start Data excerpt

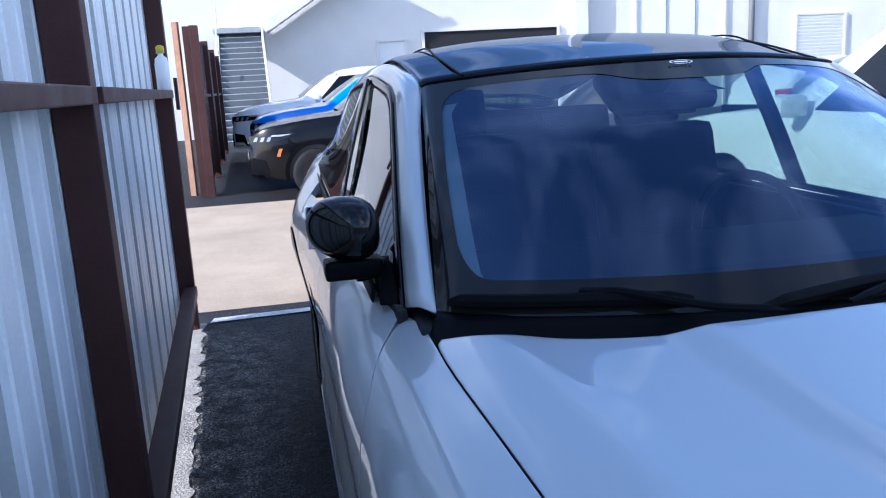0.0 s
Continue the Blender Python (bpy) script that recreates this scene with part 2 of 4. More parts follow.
SEAT = material("dark_grey_seat_cloth", (.012, .013, .017), .85, vary=.2, vary_scale=8, bump=.3, bump_scale=400)


# ---- mesh tools ----
def thing(name, label, category, group="", m=None):
    ob = new(name)
    ob.empty_display_size = .05
    if m is not None:
        ob.matrix_world = m
    return tagged(ob, label, category, group)


def part(name, bm, mat, parent=None, label="", smooth=False):
    """Links a bmesh as one mesh object."""
    bm.normal_update()
    me = bpy.data.meshes.new(name)
    bm.to_mesh(me)
    bm.free()
    me.materials.append(mat)
    if smooth:
        me.polygons.foreach_set("use_smooth", [True] * len(me.polygons))
    ob = new(name, me)
    if parent is not None:
        ob.parent = parent
    return tagged(ob, label)


def raw(name, verts, faces, mat, parent=None, label="", smooth=False):
    me = bpy.data.meshes.new(name)
    me.from_pydata([tuple(map(float, v)) for v in verts], [], [tuple(map(int, f)) for f in faces])
    me.materials.append(mat)
    if smooth:
        me.polygons.foreach_set("use_smooth", [True] * len(me.polygons))
    ob = new(name, me)
    if parent is not None:
        ob.parent = parent
    return tagged(ob, label)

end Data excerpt

■ **Instructions for the task**: Everything from the line containing "Continue the Blender" down to the line containing "return tagged(ob, label, category, group)" should be retyped exactly, both lines included, and nothing more.

■ **The result**:
Continue the Blender Python (bpy) script that recreates this scene with part 2 of 4. More parts follow.
SEAT = material("dark_grey_seat_cloth", (.012, .013, .017), .85, vary=.2, vary_scale=8, bump=.3, bump_scale=400)


# ---- mesh tools ----
def thing(name, label, category, group="", m=None):
    ob = new(name)
    ob.empty_display_size = .05
    if m is not None:
        ob.matrix_world = m
    return tagged(ob, label, category, group)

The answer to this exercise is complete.